1. Coordinator tells client to synchronize its clock with the coordinators time.
2. Client stamps current local time on a "time request" message and sends to Coordinator.
3. Upon receipt by Coordinator, Coordinator stamps Coordinator-time and returns.
4. Upon receipt by Client, Client subtracts current time from sent time and divides by two to compute latency. It subtracts current time from Coordinator time to determine Client-Coordinator time delta and adds in the half-latency to get the correct clock delta.
5. The first result should immediately be used to update the clock since it will get the local clock into at least the right ballpark.
6. The Client repeats steps 1 through 3, 25 or more times, pausing a few tens of milliseconds each time.

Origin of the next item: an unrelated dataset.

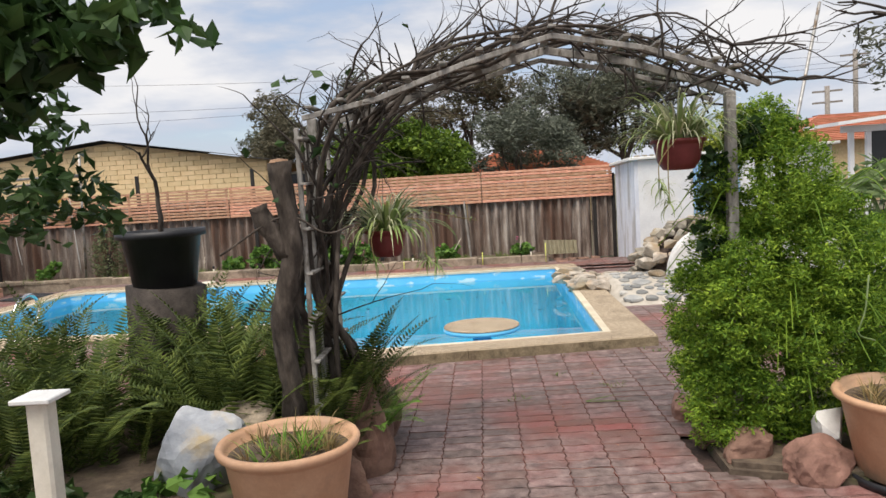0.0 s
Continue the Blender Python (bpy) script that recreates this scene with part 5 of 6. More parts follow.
# white square bollard
ob = thing("white_post", (-1.46, 4.4, 0.0), "short white plastic post with a flat cap", "post")
part("shaft", box(-1.515, -1.425, 4.355, 4.445, -0.03, 0.83, 0.012), M_WHITE_PLASTIC, ob)
part("cap", box(-1.555, -1.385, 4.315, 4.485, 0.83, 0.85, 0.004), M_WHITE_PAINT, ob, "flat white cap")
# black tub on a stump with a dead sapling
ob = thing("tree_stump", (-1.83, 6.53, 0), "rough dark stump standing among ferns", "stump")
tube("trunk", [(-1.83, 6.53, 0.1), (-1.85, 6.53, 0.6), (-1.82, 6.53, 1.03)], [0.30, 0.24, 0.25], M_BARK_DARK, ob, "", 14, 0.12)
ob = thing("black_tub", (-1.83, 6.53, 1.03), "black plastic tub holding a bare dead sapling", "plant tub")
part("pot", lathe([(0.21, 0.0), (0.26, 0.33), (0.30, 0.34), (0.30, 0.385), (0.27, 0.385), (0.25, 0.30), (0.0, 0.30)], (-1.83, 6.53, 1.03), 32), M_BLACK, ob, "", True)
runs = []
branching(random.Random(6), (-1.83, 6.53, 1.34), (0.05, 0, 1), 0.42, 0.022, 3, runs, 0.1, (2, 2), 0.75, 0.4, 5)
tagged(put("sapling", tubes(runs, 6), M_BARK, ob, "bare grey sapling", True), kind="stuff")
# overhanging broad-leaved tree at the start
over = thing("overhanging_tree", (-1.7, 3.3, 0), "overhanging tree with large dark green leaves", "tree")
runs = []
rn = random.Random(71)
tube("trunk", smooth_line([(-2.6, 3.2, -0.03), (-2.5, 3.2, 1.0), (-2.3, 3.2, 1.9), (-1.8, 3.25, 2.35)], 5), [0.09 - 0.003 * i for i in range(16)], M_BARK, over, "", 10, 0.1)
lp = []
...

7. The results of the packet receipts are accumulated and sorted in lowest-latency to highest-latency order. The median latency is determined by picking the mid-point sample from this ordered list.
8. All samples above approximately 1 standard-deviation from the median are discarded and the remaining samples are averaged using an arithmetic mean.

The above algorithm includes broker latency, two network hops each way, plus possible effects of buffering/resends on the TCP protocol. A fairly easy improvement on it might be:

1. Coordinator tells client to synchronize its clock with the coordinators time, provides a port/address to synchronize against.
2. Clients sends UDP packets to the Coordinators address and performs the same procedure as outlined above.